When horrifying tragedies like the Boston Marathon bombing take place, media coverage after the event often compounds the trauma. Outlets shuffle to explain how someone could be capable of such a heinous crime by placing the blame on social factors whether it be their race, ethnicity, religion, mental health state or even preferred genre of music. The narrative blames that social factor just as much as it does the suspect.

I’ve watched coverage on the Boston marathon bombing on a variety of outlets today from Fox to CNN to ABC, and read online reports of the tragedy. At press time, one bombing suspect, Tamerlan Tsarnaev, was shot after a chaotic chase and firefight with police. Another, his brother, Dzhokhar Tsarnaev, is still at large. The story is terrifying and disturbing, and as such, the media is scrambling for something to blame.

TMZ posted that the dead suspect was heavy into hip hop:

The older brother who was killed and suspected in the Boston bombings was deep into hip hop, and it appears he belonged to a fan website that touted that genre of music. Tamerlan Tsarnaev has an email associated with the website, “Real-hiphop.com.” The site provides information about hip hop artists and upcoming DVD releases. What’s interesting … hip hop lyrics are notoriously violent and often degrading to women. Tamerlan Tsarnaev has a boxing profile in which he says he doesn’t take his shirt off much because he doesn’t want women to get bad ideas, adding, “I’m very religious.” This statement is significantly more conservative than the hip hop genre.

The suspects’ uncle, Ruslan Tsarni, went on air to say his nephews’ bring shame to all Chechens and to restore Chechnya’s image in the media:

He put a shame on his family, and on the entire Chechen ethnicity. […] This has nothing to do with Chechnya. Chechens are peaceful people!

The President of Chechnya, which is predominantly Muslim, blames the United States — not Chechnya — for shaping the bombers:

Tragic events have taken place in Boston. A terrorist attack killed people. We have already expressed our condolences to the people of the city and to the American people. Today, the media reports, one Tsarnaev was killed as [police] tried to arrest him. It would be appropriate if he was detained and investigated, and the circumstances and the extent of his guilt determined. Apparently, the security services needed to calm down the society by any means necessary.

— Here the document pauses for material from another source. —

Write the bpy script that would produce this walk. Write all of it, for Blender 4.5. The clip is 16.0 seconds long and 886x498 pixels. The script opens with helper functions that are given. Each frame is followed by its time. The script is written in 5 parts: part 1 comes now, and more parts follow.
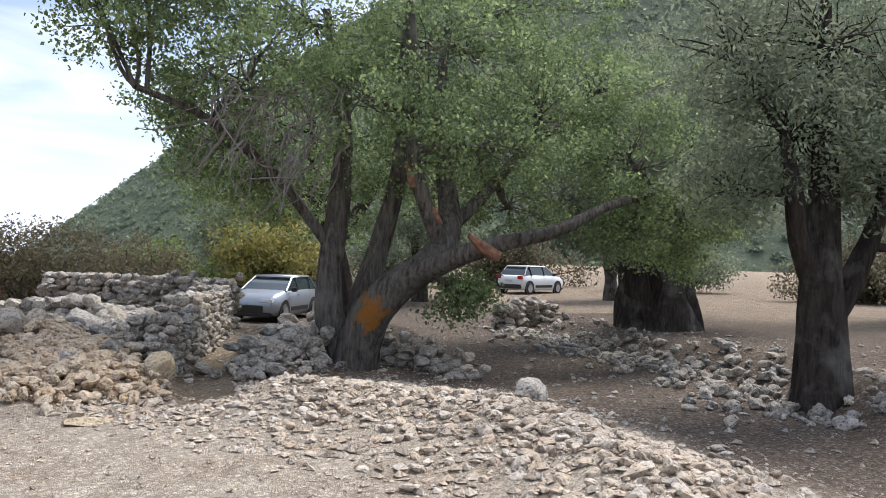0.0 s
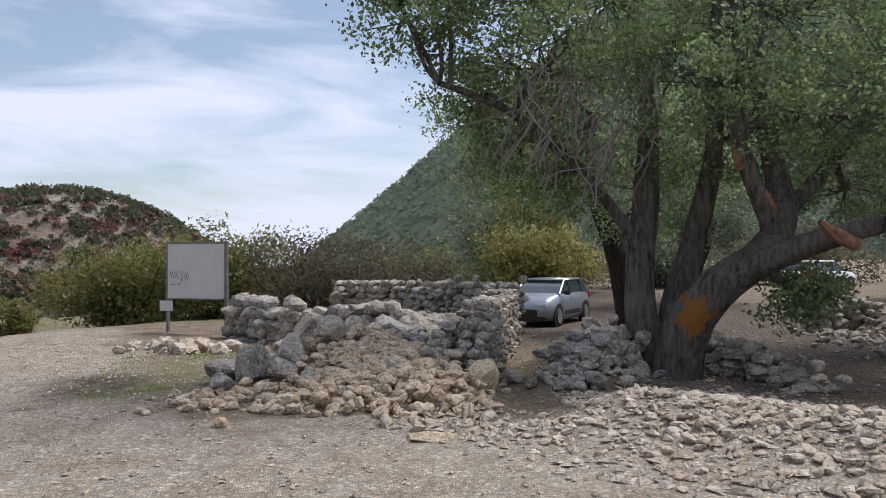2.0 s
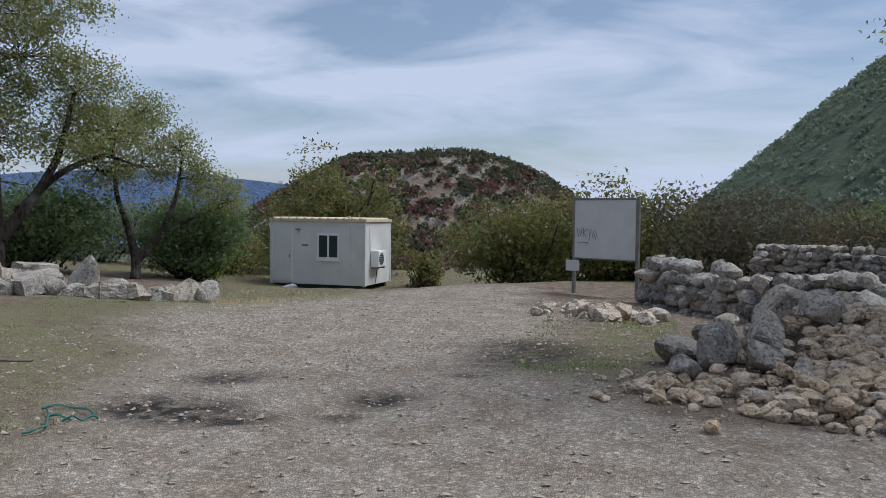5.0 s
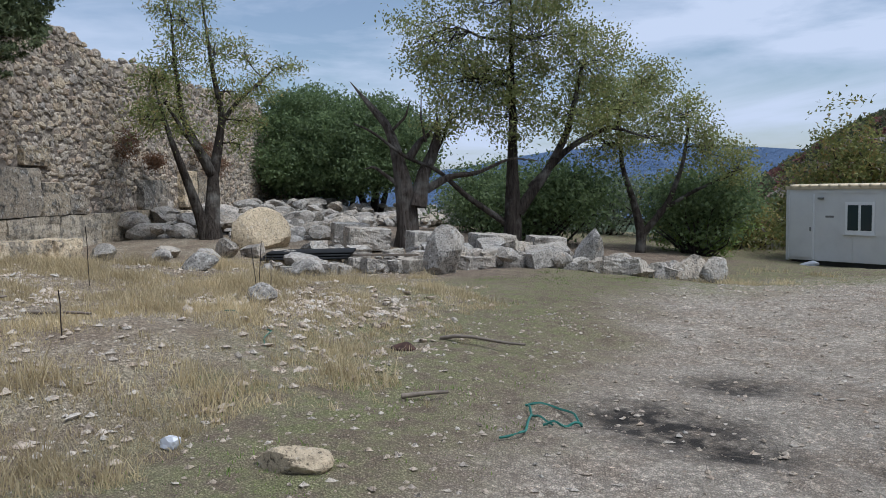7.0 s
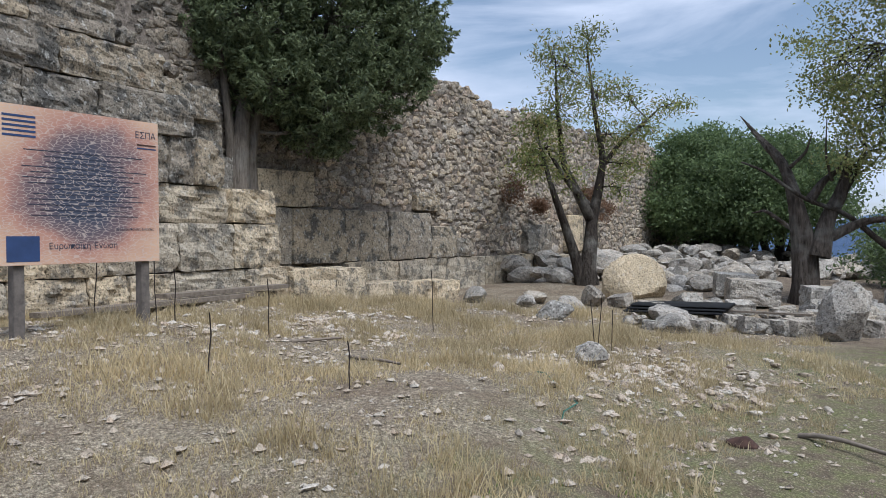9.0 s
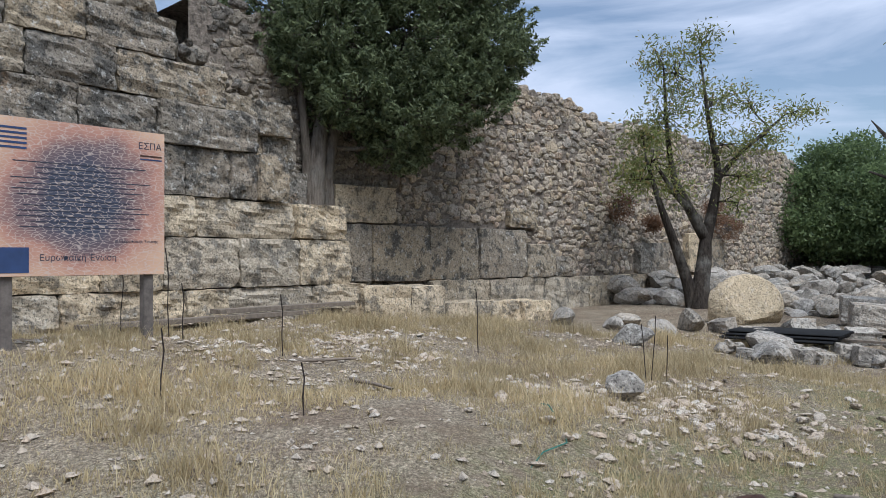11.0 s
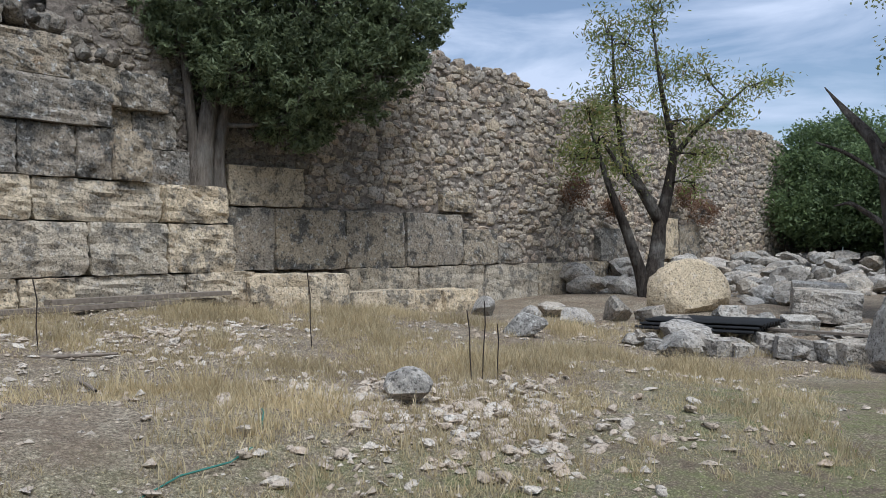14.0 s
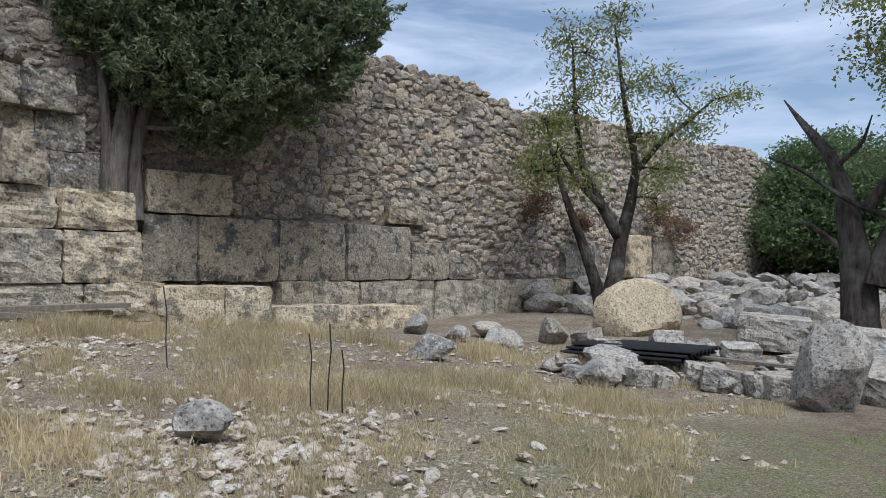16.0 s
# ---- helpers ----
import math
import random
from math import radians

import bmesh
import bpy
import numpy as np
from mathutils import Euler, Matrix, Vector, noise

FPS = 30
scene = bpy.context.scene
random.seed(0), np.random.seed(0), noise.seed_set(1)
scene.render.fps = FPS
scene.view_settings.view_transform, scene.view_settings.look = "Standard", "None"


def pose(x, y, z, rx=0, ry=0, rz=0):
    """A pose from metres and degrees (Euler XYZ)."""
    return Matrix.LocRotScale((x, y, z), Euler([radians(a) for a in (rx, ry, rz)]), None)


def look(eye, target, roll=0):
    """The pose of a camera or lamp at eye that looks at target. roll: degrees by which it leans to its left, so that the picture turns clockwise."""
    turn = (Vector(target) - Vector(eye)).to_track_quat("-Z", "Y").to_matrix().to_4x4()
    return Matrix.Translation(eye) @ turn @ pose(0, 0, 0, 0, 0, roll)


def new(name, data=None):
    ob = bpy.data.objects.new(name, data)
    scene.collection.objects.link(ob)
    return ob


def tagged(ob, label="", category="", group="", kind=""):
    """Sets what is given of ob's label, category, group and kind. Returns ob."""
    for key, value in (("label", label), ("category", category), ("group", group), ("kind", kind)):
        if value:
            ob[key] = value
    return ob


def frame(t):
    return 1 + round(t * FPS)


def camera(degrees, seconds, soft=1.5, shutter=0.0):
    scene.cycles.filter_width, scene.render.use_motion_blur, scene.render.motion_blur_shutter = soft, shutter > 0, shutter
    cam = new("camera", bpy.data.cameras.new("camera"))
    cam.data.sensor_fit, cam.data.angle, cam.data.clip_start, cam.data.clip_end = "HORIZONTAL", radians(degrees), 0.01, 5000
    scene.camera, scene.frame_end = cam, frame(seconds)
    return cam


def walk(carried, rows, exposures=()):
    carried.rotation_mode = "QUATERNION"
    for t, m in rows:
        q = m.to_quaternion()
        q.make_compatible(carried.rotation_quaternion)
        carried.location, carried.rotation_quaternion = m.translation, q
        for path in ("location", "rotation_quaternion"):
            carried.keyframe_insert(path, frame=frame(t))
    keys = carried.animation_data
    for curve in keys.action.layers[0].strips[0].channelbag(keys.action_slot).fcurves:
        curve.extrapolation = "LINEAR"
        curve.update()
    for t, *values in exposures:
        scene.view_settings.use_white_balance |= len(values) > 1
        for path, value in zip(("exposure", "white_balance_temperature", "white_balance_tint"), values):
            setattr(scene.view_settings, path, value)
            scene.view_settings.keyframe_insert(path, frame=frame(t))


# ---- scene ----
cam = camera(58.3, 16.0, 0.6)
PATH = [
    (0, (-0.111, 0.793, 1.708), (0.855, 2.544, 1.726), 1.9),
    (0.5, (-0.279, 1.055, 1.697), (0.557, 2.871, 1.737), 1.0),
    (1, (-0.449, 1.426, 1.658), (0.231, 3.307, 1.697), 0.4),
    (1.5, (-0.6, 1.756, 1.643), (-0.066, 3.683, 1.667), -0.1),
    (2, (-0.67, 2.124, 1.614), (-0.267, 4.083, 1.632), -0.2),
    (2.5, (-0.787, 2.449, 1.575), (-0.497, 4.428, 1.588), -0.2),
    (3, (-0.89, 2.806, 1.551), (-0.741, 4.8, 1.551), -0.2),
    (3.2, (-0.937, 2.954, 1.531), (-0.856, 4.952, 1.526), -0.1),
    (5.3, (-1.779, 4.039, 1.569), (-2.393, 5.939, 1.465), 0.7),
    (5.5, (-1.839, 4.167, 1.573), (-2.54, 6.037, 1.459), 0.7),
    (6, (-1.97, 4.502, 1.57), (-2.943, 6.244, 1.433), 0.4),
    (6.5, (-2.183, 4.81, 1.56), (-3.446, 6.352, 1.401), -0.3),
    (7, (-2.414, 5.128, 1.545), (-3.94, 6.411, 1.391), -1.1),
    (7.5, (-2.579, 5.432, 1.552), (-4.303, 6.44, 1.448), -1.5),
    (8, (-2.792, 5.701, 1.574), (-4.644, 6.454, 1.525), -1.3),
    (8.5, (-2.965, 6.002, 1.566), (-4.887, 6.552, 1.516), -1.0),
    (9, (-3.083, 6.312, 1.573), (-5.044, 6.705, 1.543), -0.5),
    (9.5, (-3.26, 6.607, 1.551), (-5.242, 6.875, 1.544), -0.2),
    (9.7, (-3.321, 6.731, 1.56), (-5.309, 6.952, 1.557), -0.2),
    (11.8, (-3.852, 8.23, 1.41), (-5.852, 8.223, 1.438), -0.1),
    (12, (-3.938, 8.367, 1.387), (-5.938, 8.361, 1.41), -0.0),
    (12.5, (-4.199, 8.712, 1.382), (-6.199, 8.684, 1.398), -0.0),
    (13, (-4.402, 9.057, 1.372), (-6.401, 9.015, 1.391), 0.0),
    (13.5, (-4.623, 9.383, 1.344), (-6.623, 9.358, 1.36), -0.1),
    (14, (-4.866, 9.727, 1.329), (-6.866, 9.695, 1.339), -0.8),
    (14.5, (-5.063, 10.063, 1.323), (-7.063, 10.03, 1.329), -0.9),
    (15, (-5.271, 10.386, 1.323), (-7.271, 10.357, 1.338), -0.5),
    (15.5, (-5.531, 10.698, 1.34), (-7.53, 10.645, 1.374), -0.1),
    (16, (-5.689, 11.019, 1.353), (-7.688, 10.965, 1.396), 0.4),
]
walk(cam, [(t, look(eye, target, roll)) for t, eye, target, roll in PATH],
     [(0, 0.82, 6550, 12), (0.5, 0.70, 6600, 12), (1, 0.38, 6650, 12), (2, 0.32, 6500, 13), (3, 0.20, 6400, 12), (5.5, -0.18, 5950, 10), (7, -0.02, 5900, 9), (9.5, 0.12, 5950, 9), (16, 0.08, 5850, 8)])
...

Any attempt to draw a connection between Chechnya and Tsarnaevs — if they are guilty — is futile. They were raised in the United States, and their attitudes and beliefs were formed there. It is necessary to seek the roots of this evil in America. The whole world must struggle against terrorism — that we know better than anyone else. We hope for the recovery of all the victims, and we mourn with the Americans.

The common thread in this installment of the blame game, and the many others that follow these types of tragedies, is to underscore the assailant’s “other-ness.” No one wants to be associated with a mass murderer so people distance themselves by way of race, ethnicity, religion, music choice or place of upbringing.

This practice is a breeding ground for stigmas which leads to hateful and sometimes violent acts of discrimination. In that way, playing the “blame game” is dangerous. It preys on people’s fear and in their minds, justifies their hate. And yet everybody participates.